Although they emphasized pre-World War II songs and prefaced many of them with brief historical explanations (including a fascinating one on the black roots of the song "Dixie"), their set was anything but academic. Aided at first by dance instructors who got folks moving with a "flat-footing" lesson, these instrument-swapping residents of Durham, N.C., kept the audience active with speedy strumming, jug-blowing and percussion via carved hand-held bones and foot-banging syncopation.
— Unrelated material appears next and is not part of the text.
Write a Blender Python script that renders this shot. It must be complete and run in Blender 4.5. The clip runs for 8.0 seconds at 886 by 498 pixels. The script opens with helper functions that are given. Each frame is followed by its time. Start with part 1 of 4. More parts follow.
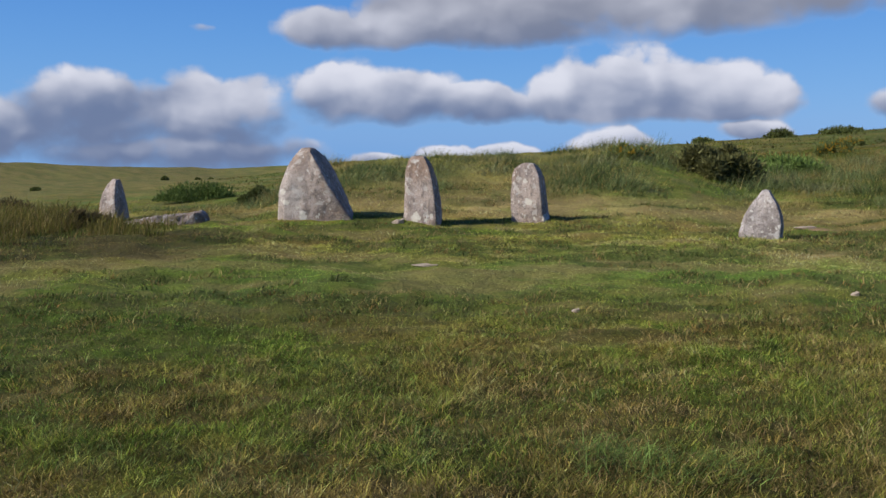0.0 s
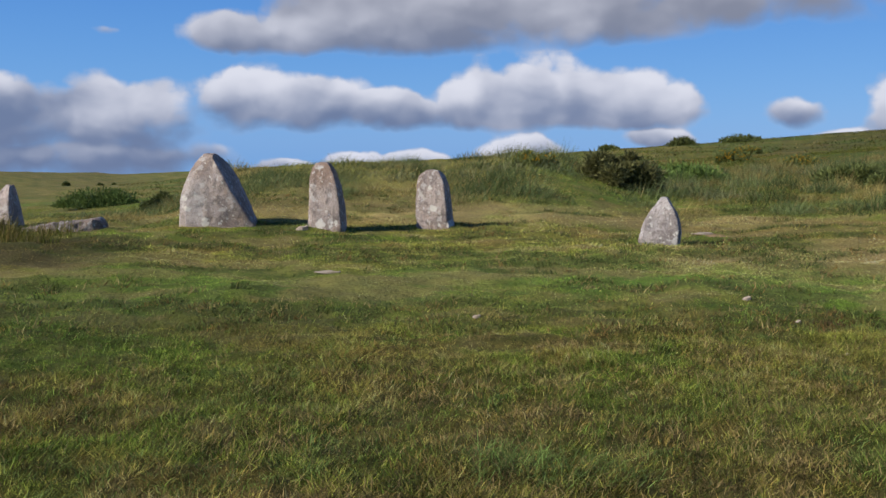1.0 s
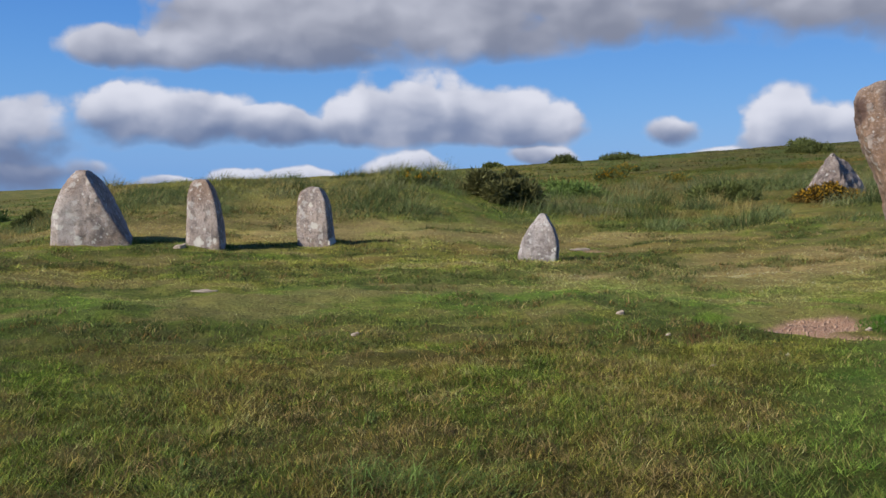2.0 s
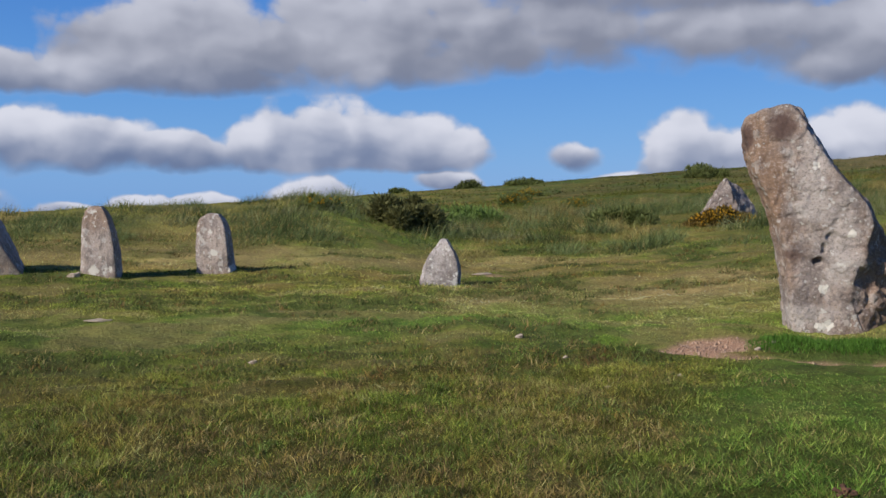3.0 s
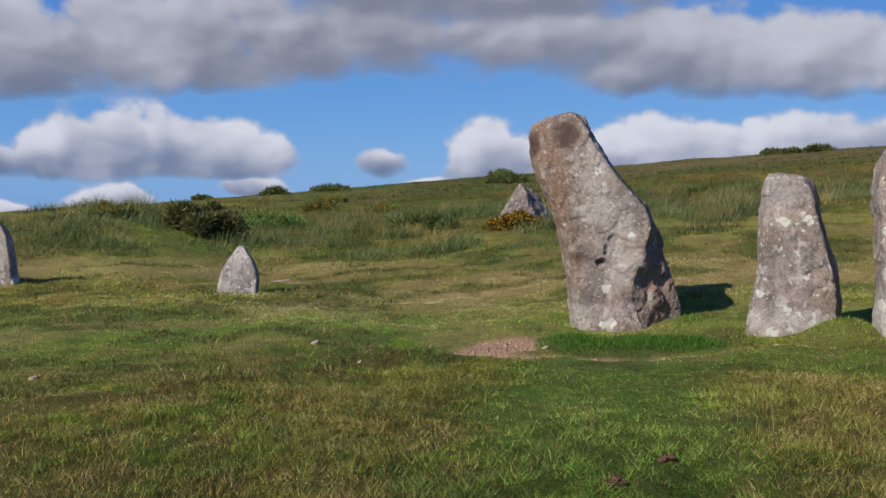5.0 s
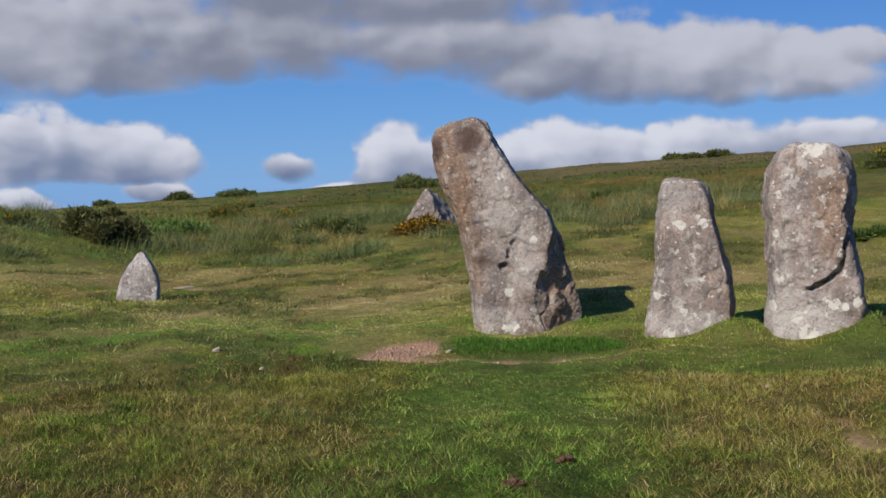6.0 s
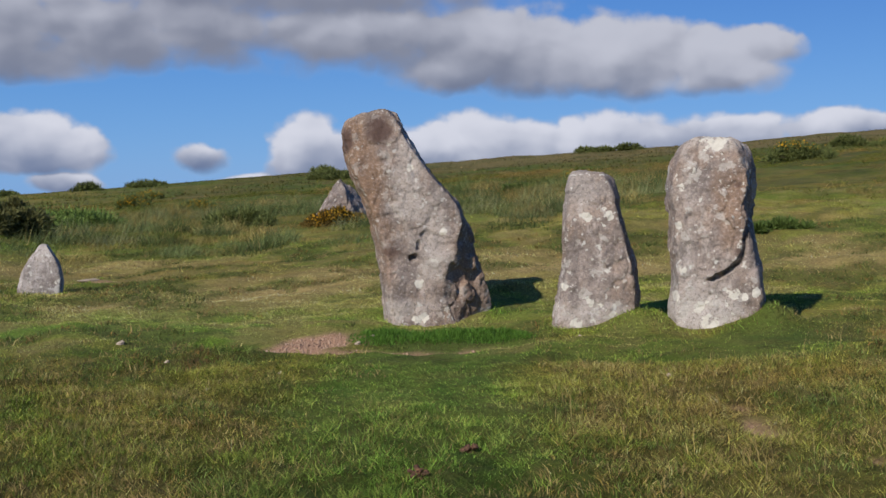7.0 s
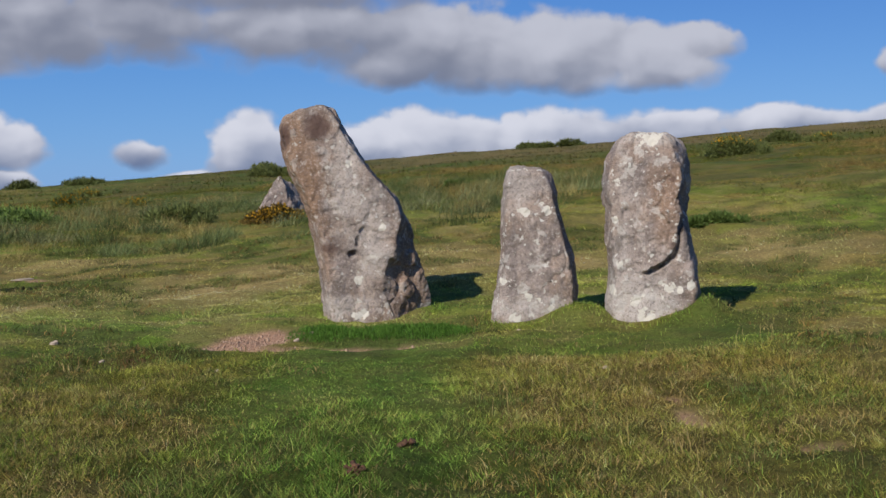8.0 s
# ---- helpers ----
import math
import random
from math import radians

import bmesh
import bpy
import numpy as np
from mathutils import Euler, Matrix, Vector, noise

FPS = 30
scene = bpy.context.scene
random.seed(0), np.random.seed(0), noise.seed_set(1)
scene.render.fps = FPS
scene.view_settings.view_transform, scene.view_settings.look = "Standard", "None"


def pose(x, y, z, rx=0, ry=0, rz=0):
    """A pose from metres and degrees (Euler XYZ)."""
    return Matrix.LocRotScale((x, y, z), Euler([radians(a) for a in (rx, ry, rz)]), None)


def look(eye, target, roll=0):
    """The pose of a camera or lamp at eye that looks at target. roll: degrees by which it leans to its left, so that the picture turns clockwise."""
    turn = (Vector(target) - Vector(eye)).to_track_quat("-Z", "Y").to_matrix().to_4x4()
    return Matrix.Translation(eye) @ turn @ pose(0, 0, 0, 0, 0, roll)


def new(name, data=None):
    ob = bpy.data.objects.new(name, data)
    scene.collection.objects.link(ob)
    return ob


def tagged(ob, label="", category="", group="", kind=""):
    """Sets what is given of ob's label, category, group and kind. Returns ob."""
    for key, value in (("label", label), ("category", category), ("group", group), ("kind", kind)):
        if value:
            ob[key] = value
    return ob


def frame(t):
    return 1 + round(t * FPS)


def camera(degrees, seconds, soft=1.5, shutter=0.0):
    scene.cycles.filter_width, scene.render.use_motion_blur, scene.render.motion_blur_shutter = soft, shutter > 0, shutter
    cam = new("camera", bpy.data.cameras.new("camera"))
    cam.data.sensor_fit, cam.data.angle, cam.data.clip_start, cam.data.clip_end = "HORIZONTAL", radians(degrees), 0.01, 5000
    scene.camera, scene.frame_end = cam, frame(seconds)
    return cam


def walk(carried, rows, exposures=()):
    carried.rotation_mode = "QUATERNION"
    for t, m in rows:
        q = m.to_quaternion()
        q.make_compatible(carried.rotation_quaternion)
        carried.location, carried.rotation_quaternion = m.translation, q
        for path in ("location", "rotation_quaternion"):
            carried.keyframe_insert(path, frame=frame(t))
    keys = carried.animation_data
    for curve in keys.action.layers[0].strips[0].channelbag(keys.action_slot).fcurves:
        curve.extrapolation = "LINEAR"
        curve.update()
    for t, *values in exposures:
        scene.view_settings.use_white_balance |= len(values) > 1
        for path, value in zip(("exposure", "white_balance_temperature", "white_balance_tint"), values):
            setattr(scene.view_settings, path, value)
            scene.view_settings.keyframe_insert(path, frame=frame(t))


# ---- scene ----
cam = camera(45.0, 8.0)
PATH = [
    (0, (0.0, 0.0, 1.5), (0.0, 1.99, 1.305), 0.3),
    (0.5, (0.037, -0.003, 1.503), (0.121, 1.987, 1.315), 0.2),
    (1, (0.073, -0.008, 1.505), (0.241, 1.977, 1.323), 0.6),
    (1.5, (0.108, -0.016, 1.507), (0.394, 1.956, 1.34), 0.4),
    (2, (0.141, -0.027, 1.509), (0.519, 1.931, 1.361), 0.7),
    (2.2, (0.154, -0.032, 1.51), (0.571, 1.919, 1.372), 0.3),
    (3.3, (0.223, -0.064, 1.512), (0.832, 1.838, 1.422), 0.0),
    (3.5, (0.234, -0.071, 1.513), (0.893, 1.815, 1.424), -0.7),
    (4, (0.262, -0.089, 1.513), (1.02, 1.76, 1.429), -0.2),
    (4.2, (0.273, -0.096, 1.513), (1.063, 1.739, 1.428), -0.2),
    (5.3, (0.327, -0.139, 1.513), (1.244, 1.637, 1.43), -0.0),
    (5.5, (0.336, -0.146, 1.513), (1.282, 1.614, 1.433), -0.2),
    (6, (0.357, -0.166, 1.512), (1.387, 1.546, 1.435), -0.1),
    (6.5, (0.376, -0.186, 1.51), (1.477, 1.482, 1.419), 0.4),
    (7, (0.393, -0.205, 1.509), (1.556, 1.42, 1.417), 0.1),
    (7.5, (0.408, -0.223, 1.506), (1.613, 1.371, 1.41), -0.0),
    (8, (0.421, -0.241, 1.504), (1.668, 1.32, 1.405), -0.2),
]
walk(cam, [(t, look(eye, target, roll)) for t, eye, target, roll in PATH], [(0.0, 0.0), (2.0, 0.0), (4.0, -0.13), (8.0, -0.12)])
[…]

The Drops reclaimed a number of 20th-century styles. On "Georgie Buck," their drawled, raspy vocals about not putting "shortenin' in my bread" helped capture the feel of a rural house party, while Rhiannon Giddens, the combo's female member, took to the floor to do the Charleston to their '20s-era jazzy jug-band take on "Salty Dog." The Drops also proved to be more than just traditional music revivalists. They cleverly transformed Blu Cantrell's 2001 R&B song "Hit 'Em Up Style (Oops!)" into, well, Chocolate Drops music, with Giddens testifying soulfully, Dom Flemons turning the banjo into a country-goes-funk instrument, and Justin Robinson doing human beat-box percussion. Giddens introduced the final number, "Sourwood Mountain," as a "singing, dancing, hootin' and hollerin' extravaganza," and that description fit the whole evening.